Each tourma was usually headed by a tourmarchēs (τουρμάρχης, "commander of a tourma"). In some cases, however, an ek prosōpou, a temporary representative of the governing stratēgos of each thema, could be appointed instead. The title first appears in circa 626, when a certain George was tourmarchēs of the Armeniac Theme. The tourmarchēs was usually based in a fortress town. Aside from his military responsibilities, he exercised fiscal and judicial duties in the area under his control. In the lists of offices (taktika) and seals, tourmarchai usually hold the ranks of spatharokandidatos, spatharios or kandidatos. In function and rank, the tourmarchēs corresponded with the topotērētēs of the professional imperial tagmata regiments.
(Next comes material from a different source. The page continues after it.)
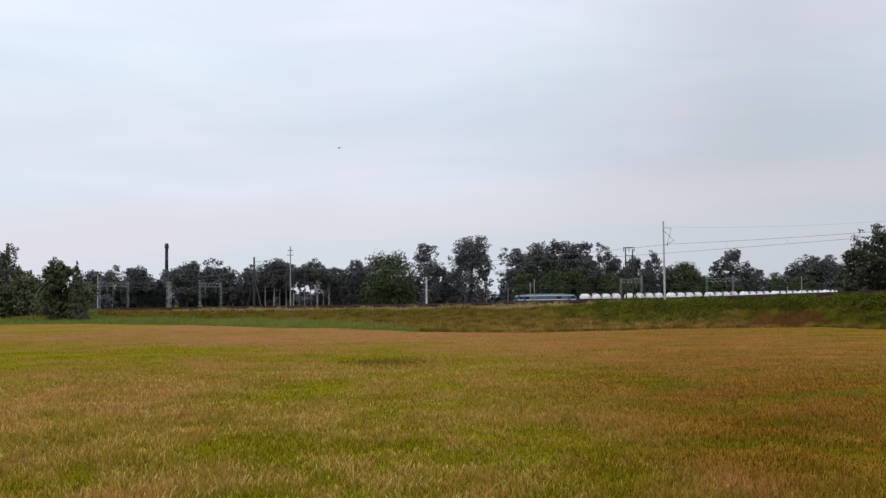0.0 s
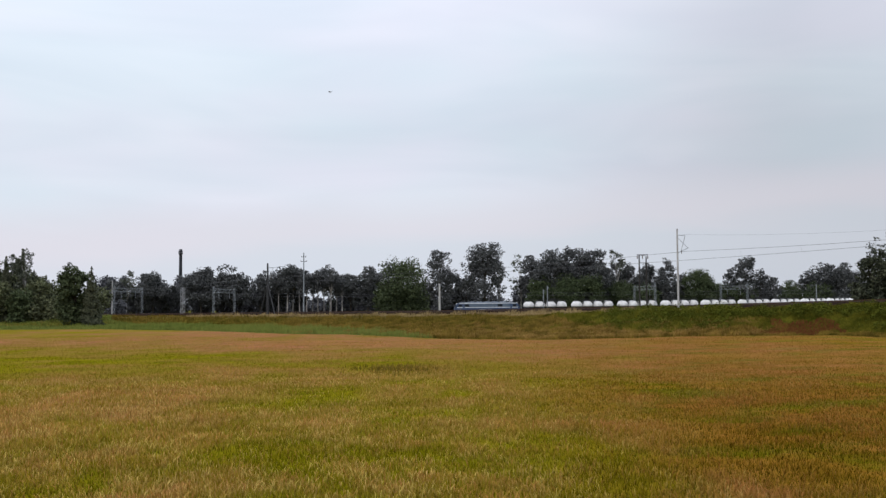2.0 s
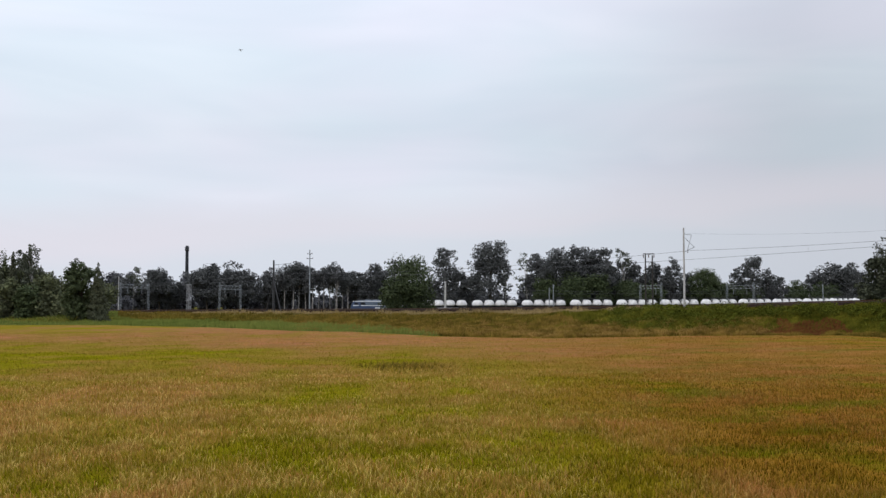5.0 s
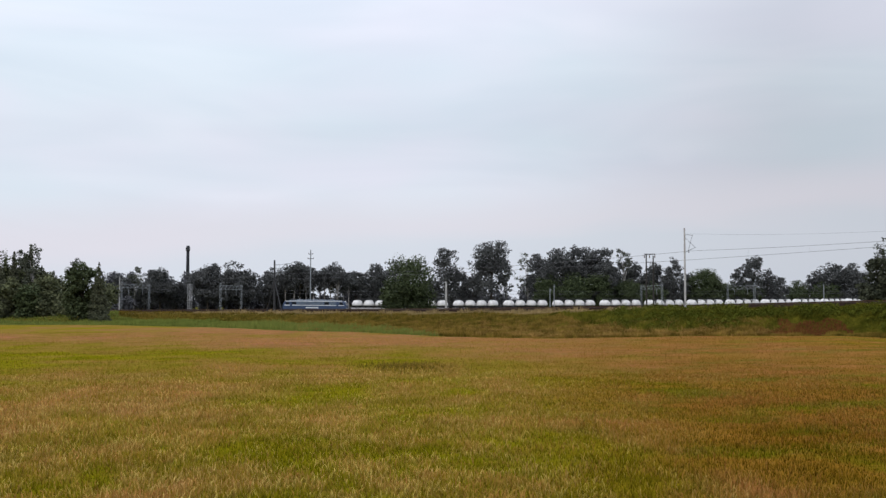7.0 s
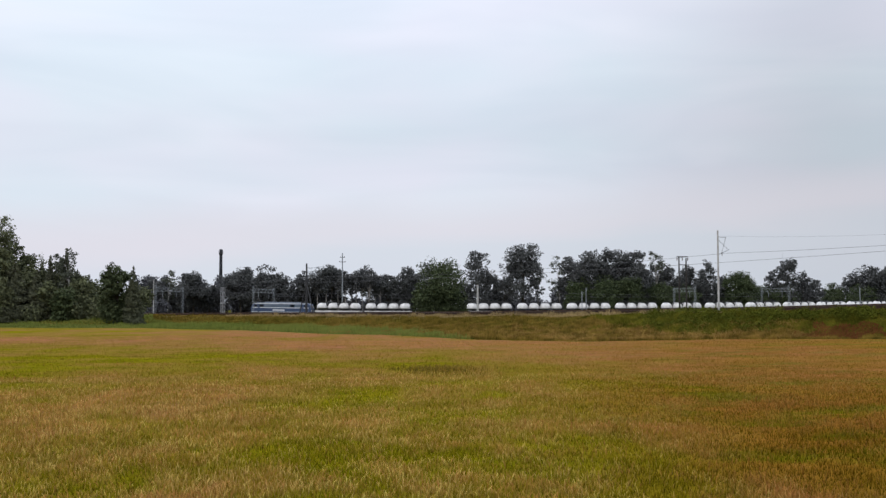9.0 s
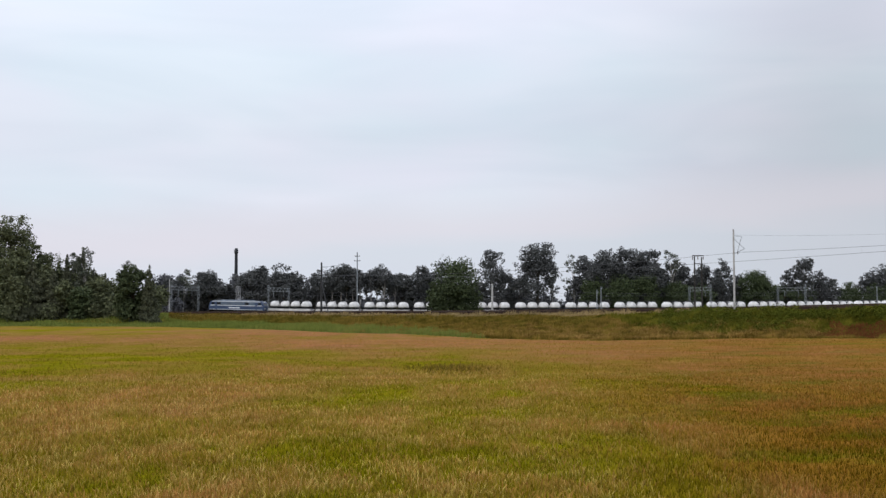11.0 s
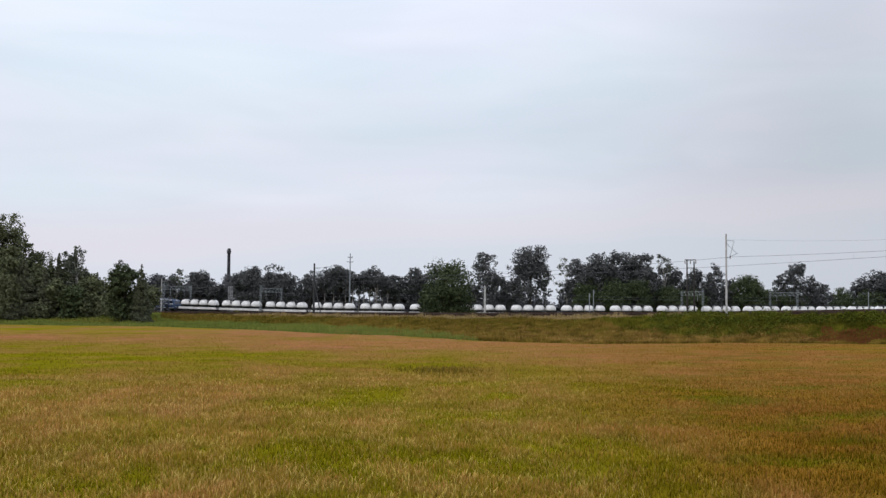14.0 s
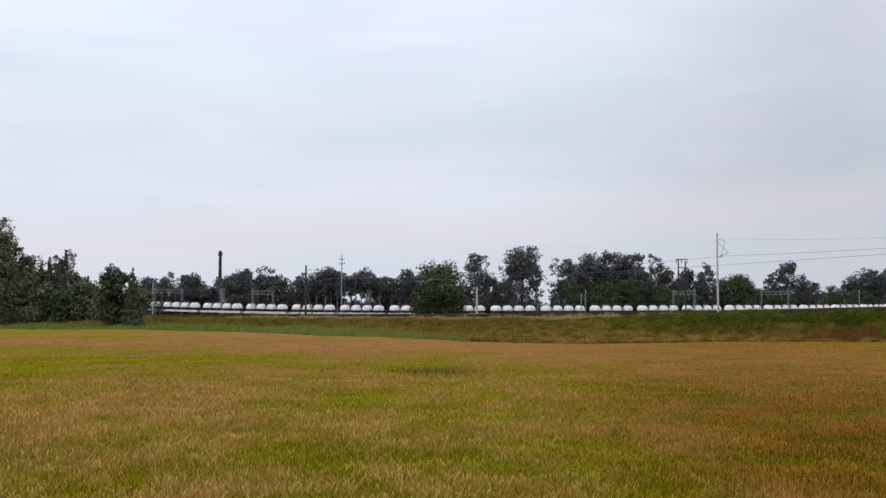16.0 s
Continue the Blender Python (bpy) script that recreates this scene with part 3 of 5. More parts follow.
def leaves(blobs, count, size, rng, droop=0.0):
    """Many small leaf clumps over the blobs (centre, radii); returns vertices and triangles."""
    c = np.array([b[0] for b in blobs])
    rad = np.array([b[1] for b in blobs])
    wgt = (rad.prod(1)) ** 0.5
    pick = rng.choice(len(blobs), count, p=wgt / wgt.sum())
    d = rng.normal(size=(count, 3))
    d /= np.linalg.norm(d, axis=1)[:, None]
    depth = 0.45 + 0.62 * rng.rand(count) ** 0.6
    pos = c[pick] + d * rad[pick] * depth[:, None]
    n = d + 0.9 * rng.normal(size=(count, 3)) + np.array([0, 0, 0.5])
    n /= np.linalg.norm(n, axis=1)[:, None]
    t = np.cross(n, rng.normal(size=(count, 3)))
    t[:, 2] -= droop
    t /= np.linalg.norm(t, axis=1)[:, None]
    b = np.cross(n, t)
    s = size * (0.55 + 0.9 * rng.rand(count))[:, None]
    q = 0.45 + 0.4 * rng.rand(count)[:, None]
    vs = np.stack([pos - t * s * 0.5 - b * s * q * 0.3, pos + b * s * q * 0.75 + t * s * 0.05 + n * s * 0.1, pos + t * s * 0.6 - b * s * q * 0.3], 1).reshape(-1, 3)
    return vs, np.arange(count * 3).reshape(-1, 3)


def crown_blobs(kind, h, w, rng):
    """Leaf masses of a crown, in the tree's own space."""
    out = []
    if kind == "spruce":
        tiers = max(10, int(h * 1.1))
        for i in range(tiers):
            f = i / (tiers - 1)
            r = w * 0.5 * (1 - f) ** 0.78 * (0.88 + 0.24 * rng.rand()) + 0.26
            z = h * (0.06 + 0.92 * f)
            for k in range(6 if f < 0.75 else 3):
                a = k * math.tau / (6 if f < 0.75 else 3) + i * 0.65 + 0.3 * rng.rand()
                q = 0.5 + 0.15 * rng.rand()
                lift = (rng.rand() - 0.5) * h / tiers * 1.3
                out.append(((r * q * math.cos(a), r * q * math.sin(a), z - 0.12 * r + lift), (r * 0.45, r * 0.45, h / tiers * (0.5 + 0.35 * rng.rand()))))
        return out
    if kind == "birch":
        n, z0, rz, low = 22, 0.60, 0.40, 0.16
    elif kind == "pine":
        n, z0, rz, low = 18, 0.74, 0.24, 0.25
    elif kind == "bush":
        n, z0, rz, low = 64, 0.46, 0.50, 0.18
    elif kind == "tall":
        n, z0, rz, low = 40, 0.55, 0.45, 0.20
    else:
        n, z0, rz, low = 36, 0.55, 0.43, 0.21
    for i in range(n):
        d = rng.normal(size=3)
        d /= np.linalg.norm(d)
        k = 0.25 + (0.7 if kind == "bush" else 0.68) * rng.rand() ** 0.5
        r = w * low * (0.5 + 0.8 * rng.rand())
        narrow = 1.0
        if d[2] > 0 and kind != "oak":
            narrow = 1 - (0.22 if kind == "bush" else 0.32) * d[2] * k
        c = np.array((d[0] * k * w * 0.5 * narrow * 0.85, d[1] * k * w * 0.5 * narrow * 0.85, h * z0 + d[2] * k * h * rz * 0.95))
        out.append((tuple(c), (r * 0.8, r * 0.8, r * (0.55 + 0.25 * rng.rand()))))
        # each limb carries smaller clumps that break up its outline
        for m in range(6):
            e = rng.normal(size=3) + np.array((0, 0, 0.35))
            e /= np.linalg.norm(e)
            q = r * (0.22 + 0.26 * rng.rand())
            p = c + e * r * (0.62 + 0.40 * rng.rand())
            out.append((tuple(p), (q * 1.15, q * 1.15, q * 0.85)))
    if kind == "bush":
        for i in range(16):
            a = i * math.tau / 16 + 0.3 * rng.rand()
            r = w * 0.16 * (0.8 + 0.5 * rng.rand())
            if i % 2:
                out.append(((0.2 * w * math.cos(a), 0.2 * w * math.sin(a), h * (0.68 + 0.13 * rng.rand())), (r * 1.1, r * 1.1, r)))
            out.append(((0.27 * w * math.cos(a), 0.27 * w * math.sin(a), h * (0.06 + 0.14 * rng.rand())), (r, r, r)))
    return out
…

The tourmarchai were paid according to the importance of their thema: those of the more prestigious Anatolian themes received 216 gold nomismata annually, while those of the European themes received 144 nomismata, the same amount paid to the droungarioi and the other senior officers of the thema. In some sources, the earlier term merarchēs (μεράρχης, "commander of a meros, division"), which occupied a similar hierarchical position in the 6th–7th centuries, is used interchangeably with tourmarchēs. In the 9th–10th centuries, it is often found in the variant form meriarchēs (μεριάρχης). It has, however, also been suggested by scholars like J. B. Bury and John Haldon that the latter was a distinct post, held by the tourmarchēs attached to the governing stratēgos of each thema and residing at the thematic capital.

In the mid-10th century, the average size of most units fell. In the case of the tourma, it dropped from 2–3000 men to 1000 men and less, in essence to the level of the earlier droungos, although larger tourmai are still recorded. It is probably no coincidence that the term "droungos" disappears from use at around that time. Consequently, the tourma was divided directly into five to seven banda, each of 50–100 cavalry or 200–400 infantry. The term tourma itself fell gradually into disuse in the 11th century, but survived at least until the end of the 12th century as an administrative term. Tourmarchai are still attested in the first half of the 11th century, but the title seems to have fallen out of use thereafter.